- **Stated task**: Reproduce the listing word for word. Skip any image.
start Dataset extract
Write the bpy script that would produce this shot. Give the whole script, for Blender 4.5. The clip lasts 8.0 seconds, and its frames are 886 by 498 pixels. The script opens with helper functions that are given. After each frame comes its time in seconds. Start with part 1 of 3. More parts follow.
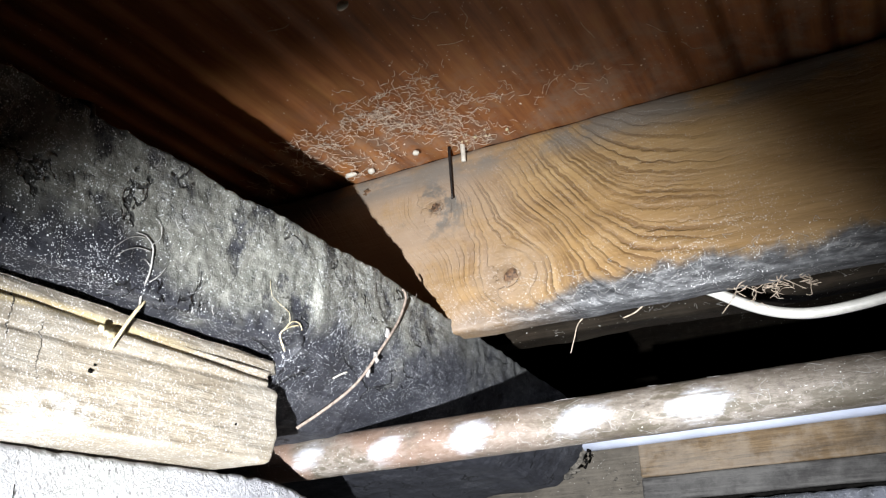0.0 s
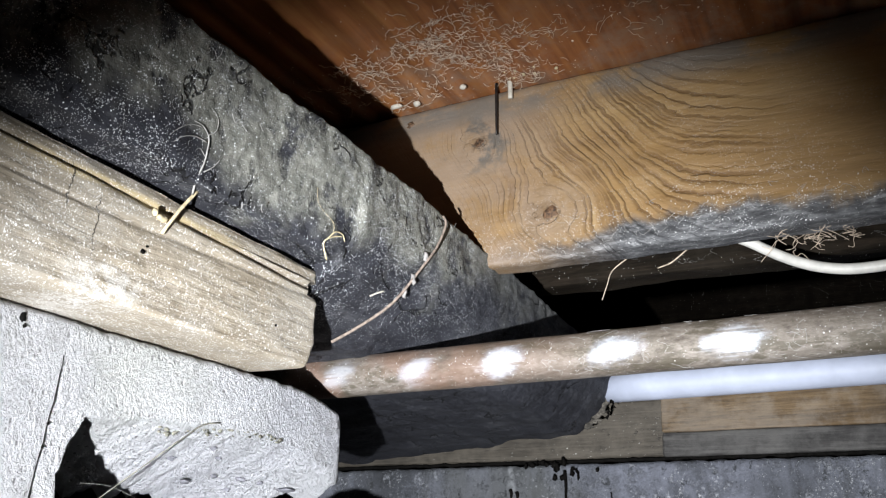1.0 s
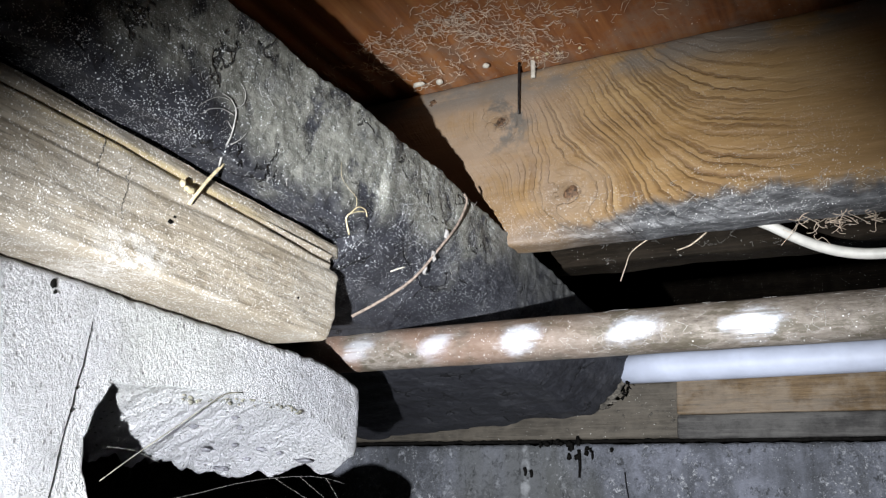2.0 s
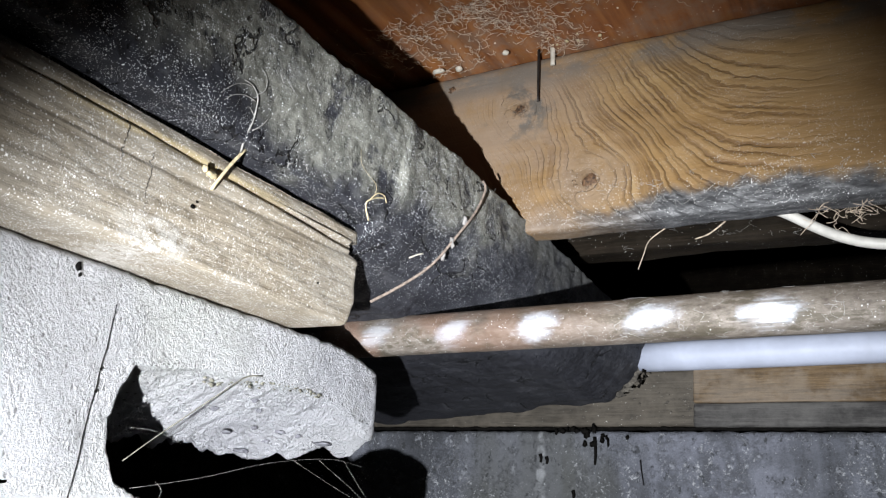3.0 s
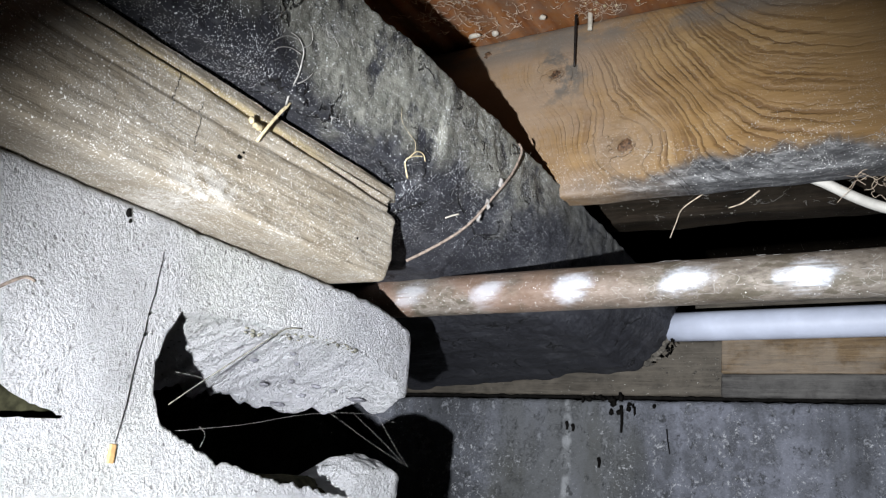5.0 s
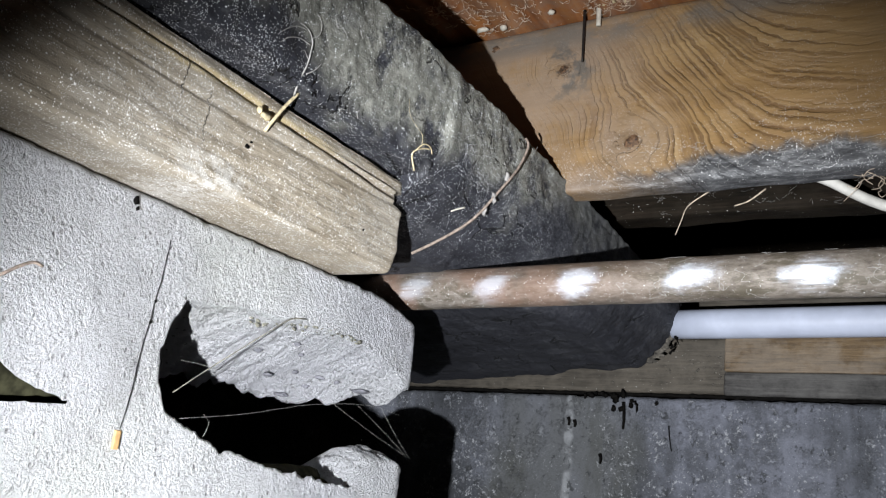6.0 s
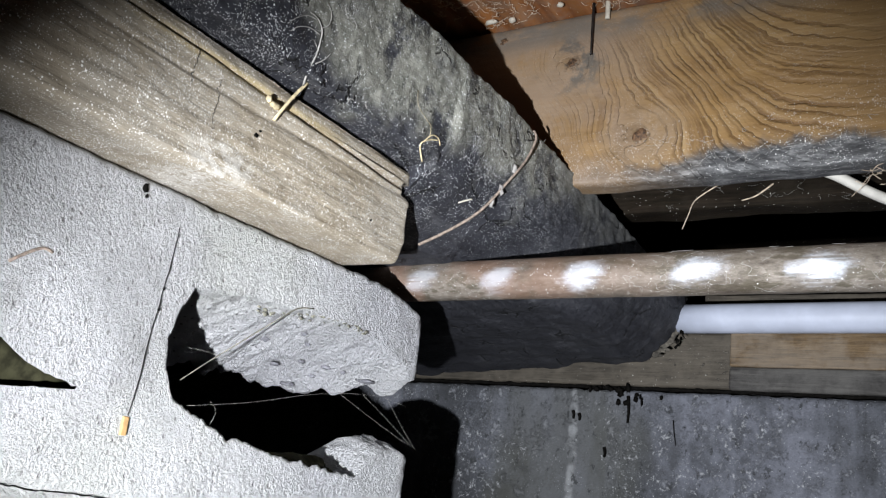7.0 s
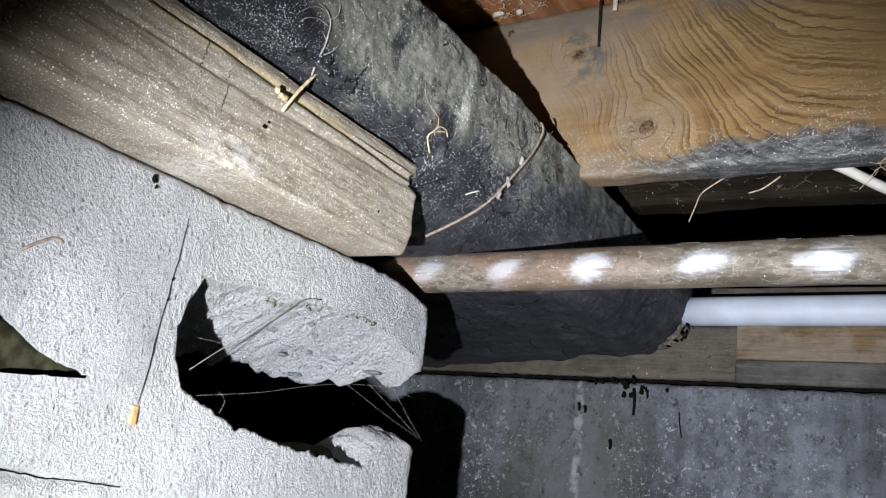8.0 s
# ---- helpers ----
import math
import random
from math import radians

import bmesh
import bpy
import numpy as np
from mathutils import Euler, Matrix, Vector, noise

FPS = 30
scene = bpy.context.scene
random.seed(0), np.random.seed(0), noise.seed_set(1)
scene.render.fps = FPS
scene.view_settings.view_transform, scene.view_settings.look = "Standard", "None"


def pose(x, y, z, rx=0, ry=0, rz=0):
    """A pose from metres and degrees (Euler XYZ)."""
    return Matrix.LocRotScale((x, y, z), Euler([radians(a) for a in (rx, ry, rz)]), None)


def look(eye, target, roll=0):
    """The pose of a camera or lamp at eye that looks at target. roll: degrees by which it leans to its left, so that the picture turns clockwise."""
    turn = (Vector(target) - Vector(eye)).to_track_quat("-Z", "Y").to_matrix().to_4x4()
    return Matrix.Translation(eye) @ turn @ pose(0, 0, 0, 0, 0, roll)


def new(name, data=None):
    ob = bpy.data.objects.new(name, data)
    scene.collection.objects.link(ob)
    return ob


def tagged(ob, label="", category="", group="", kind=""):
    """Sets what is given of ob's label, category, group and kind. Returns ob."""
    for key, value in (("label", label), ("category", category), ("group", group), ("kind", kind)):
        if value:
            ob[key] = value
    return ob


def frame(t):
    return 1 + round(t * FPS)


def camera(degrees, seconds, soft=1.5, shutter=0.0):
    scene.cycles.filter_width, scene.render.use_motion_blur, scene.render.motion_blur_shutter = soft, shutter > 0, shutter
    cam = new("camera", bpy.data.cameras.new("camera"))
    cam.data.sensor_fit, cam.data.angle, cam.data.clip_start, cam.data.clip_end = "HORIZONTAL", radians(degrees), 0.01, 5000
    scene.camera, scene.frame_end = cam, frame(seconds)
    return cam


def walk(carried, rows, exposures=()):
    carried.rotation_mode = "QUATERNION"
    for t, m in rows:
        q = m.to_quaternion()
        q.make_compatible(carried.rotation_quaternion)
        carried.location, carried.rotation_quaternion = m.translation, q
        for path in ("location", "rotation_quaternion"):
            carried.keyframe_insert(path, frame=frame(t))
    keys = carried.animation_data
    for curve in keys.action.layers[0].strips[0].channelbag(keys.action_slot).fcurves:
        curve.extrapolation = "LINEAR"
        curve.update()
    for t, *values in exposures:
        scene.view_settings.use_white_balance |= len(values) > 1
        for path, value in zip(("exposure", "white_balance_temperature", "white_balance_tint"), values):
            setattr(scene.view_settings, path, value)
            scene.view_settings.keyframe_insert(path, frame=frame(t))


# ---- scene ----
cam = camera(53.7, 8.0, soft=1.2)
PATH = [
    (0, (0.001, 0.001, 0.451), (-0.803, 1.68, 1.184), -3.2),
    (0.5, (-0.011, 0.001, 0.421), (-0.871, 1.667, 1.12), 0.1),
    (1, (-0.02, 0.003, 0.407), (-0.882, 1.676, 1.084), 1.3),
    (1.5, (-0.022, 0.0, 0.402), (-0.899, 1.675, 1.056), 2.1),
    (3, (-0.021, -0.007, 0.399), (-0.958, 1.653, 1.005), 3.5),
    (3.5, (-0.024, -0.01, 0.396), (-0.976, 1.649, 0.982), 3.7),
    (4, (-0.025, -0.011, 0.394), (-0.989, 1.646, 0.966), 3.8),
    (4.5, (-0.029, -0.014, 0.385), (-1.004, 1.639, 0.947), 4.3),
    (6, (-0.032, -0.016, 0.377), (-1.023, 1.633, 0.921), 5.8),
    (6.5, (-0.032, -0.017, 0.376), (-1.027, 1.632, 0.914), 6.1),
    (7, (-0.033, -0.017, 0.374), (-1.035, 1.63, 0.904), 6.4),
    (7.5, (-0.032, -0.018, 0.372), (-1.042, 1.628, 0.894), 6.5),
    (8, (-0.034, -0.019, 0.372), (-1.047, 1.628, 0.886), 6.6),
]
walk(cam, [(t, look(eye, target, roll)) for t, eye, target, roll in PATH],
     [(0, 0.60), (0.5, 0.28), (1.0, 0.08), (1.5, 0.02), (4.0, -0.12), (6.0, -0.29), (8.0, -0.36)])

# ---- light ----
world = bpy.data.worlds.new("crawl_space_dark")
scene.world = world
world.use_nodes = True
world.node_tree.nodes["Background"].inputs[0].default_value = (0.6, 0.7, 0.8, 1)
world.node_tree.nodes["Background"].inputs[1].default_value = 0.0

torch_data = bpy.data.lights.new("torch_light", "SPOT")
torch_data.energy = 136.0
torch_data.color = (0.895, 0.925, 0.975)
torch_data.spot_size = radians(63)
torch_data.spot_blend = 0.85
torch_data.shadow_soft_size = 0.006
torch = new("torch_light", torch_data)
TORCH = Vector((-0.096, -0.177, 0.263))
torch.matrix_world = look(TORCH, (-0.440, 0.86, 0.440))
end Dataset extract
- **Response for this exercise**:
Write the bpy script that would produce this shot. Give the whole script, for Blender 4.5. The clip lasts 8.0 seconds, and its frames are 886 by 498 pixels. The script opens with helper functions that are given. After each frame comes its time in seconds. Start with part 1 of 3. More parts follow.
0.0 s
1.0 s
2.0 s
3.0 s
5.0 s
6.0 s
7.0 s
8.0 s
# ---- helpers ----
import math
import random
from math import radians

import bmesh
import bpy
import numpy as np
from mathutils import Euler, Matrix, Vector, noise

FPS = 30
scene = bpy.context.scene
random.seed(0), np.random.seed(0), noise.seed_set(1)
scene.render.fps = FPS
scene.view_settings.view_transform, scene.view_settings.look = "Standard", "None"


def pose(x, y, z, rx=0, ry=0, rz=0):
    """A pose from metres and degrees (Euler XYZ)."""
    return Matrix.LocRotScale((x, y, z), Euler([radians(a) for a in (rx, ry, rz)]), None)


def look(eye, target, roll=0):
    """The pose of a camera or lamp at eye that looks at target. roll: degrees by which it leans to its left, so that the picture turns clockwise."""
    turn = (Vector(target) - Vector(eye)).to_track_quat("-Z", "Y").to_matrix().to_4x4()
    return Matrix.Translation(eye) @ turn @ pose(0, 0, 0, 0, 0, roll)


def new(name, data=None):
    ob = bpy.data.objects.new(name, data)
    scene.collection.objects.link(ob)
    return ob


def tagged(ob, label="", category="", group="", kind=""):
    """Sets what is given of ob's label, category, group and kind. Returns ob."""
    for key, value in (("label", label), ("category", category), ("group", group), ("kind", kind)):
        if value:
            ob[key] = value
    return ob


def frame(t):
    return 1 + round(t * FPS)


def camera(degrees, seconds, soft=1.5, shutter=0.0):
    scene.cycles.filter_width, scene.render.use_motion_blur, scene.render.motion_blur_shutter = soft, shutter > 0, shutter
    cam = new("camera", bpy.data.cameras.new("camera"))
    cam.data.sensor_fit, cam.data.angle, cam.data.clip_start, cam.data.clip_end = "HORIZONTAL", radians(degrees), 0.01, 5000
    scene.camera, scene.frame_end = cam, frame(seconds)
    return cam


def walk(carried, rows, exposures=()):
    carried.rotation_mode = "QUATERNION"
    for t, m in rows:
        q = m.to_quaternion()
        q.make_compatible(carried.rotation_quaternion)
        carried.location, carried.rotation_quaternion = m.translation, q
        for path in ("location", "rotation_quaternion"):
            carried.keyframe_insert(path, frame=frame(t))
    keys = carried.animation_data
    for curve in keys.action.layers[0].strips[0].channelbag(keys.action_slot).fcurves:
        curve.extrapolation = "LINEAR"
        curve.update()
    for t, *values in exposures:
        scene.view_settings.use_white_balance |= len(values) > 1
        for path, value in zip(("exposure", "white_balance_temperature", "white_balance_tint"), values):
            setattr(scene.view_settings, path, value)
            scene.view_settings.keyframe_insert(path, frame=frame(t))


# ---- scene ----
cam = camera(53.7, 8.0, soft=1.2)
PATH = [
    (0, (0.001, 0.001, 0.451), (-0.803, 1.68, 1.184), -3.2),
    (0.5, (-0.011, 0.001, 0.421), (-0.871, 1.667, 1.12), 0.1),
    (1, (-0.02, 0.003, 0.407), (-0.882, 1.676, 1.084), 1.3),
    (1.5, (-0.022, 0.0, 0.402), (-0.899, 1.675, 1.056), 2.1),
    (3, (-0.021, -0.007, 0.399), (-0.958, 1.653, 1.005), 3.5),
    (3.5, (-0.024, -0.01, 0.396), (-0.976, 1.649, 0.982), 3.7),
    (4, (-0.025, -0.011, 0.394), (-0.989, 1.646, 0.966), 3.8),
    (4.5, (-0.029, -0.014, 0.385), (-1.004, 1.639, 0.947), 4.3),
    (6, (-0.032, -0.016, 0.377), (-1.023, 1.633, 0.921), 5.8),
    (6.5, (-0.032, -0.017, 0.376), (-1.027, 1.632, 0.914), 6.1),
    (7, (-0.033, -0.017, 0.374), (-1.035, 1.63, 0.904), 6.4),
    (7.5, (-0.032, -0.018, 0.372), (-1.042, 1.628, 0.894), 6.5),
    (8, (-0.034, -0.019, 0.372), (-1.047, 1.628, 0.886), 6.6),
]
walk(cam, [(t, look(eye, target, roll)) for t, eye, target, roll in PATH],
     [(0, 0.60), (0.5, 0.28), (1.0, 0.08), (1.5, 0.02), (4.0, -0.12), (6.0, -0.29), (8.0, -0.36)])

# ---- light ----
world = bpy.data.worlds.new("crawl_space_dark")
scene.world = world
world.use_nodes = True
world.node_tree.nodes["Background"].inputs[0].default_value = (0.6, 0.7, 0.8, 1)
world.node_tree.nodes["Background"].inputs[1].default_value = 0.0

torch_data = bpy.data.lights.new("torch_light", "SPOT")
torch_data.energy = 136.0
torch_data.color = (0.895, 0.925, 0.975)
torch_data.spot_size = radians(63)
torch_data.spot_blend = 0.85
torch_data.shadow_soft_size = 0.006
torch = new("torch_light", torch_data)
TORCH = Vector((-0.096, -0.177, 0.263))
torch.matrix_world = look(TORCH, (-0.440, 0.86, 0.440))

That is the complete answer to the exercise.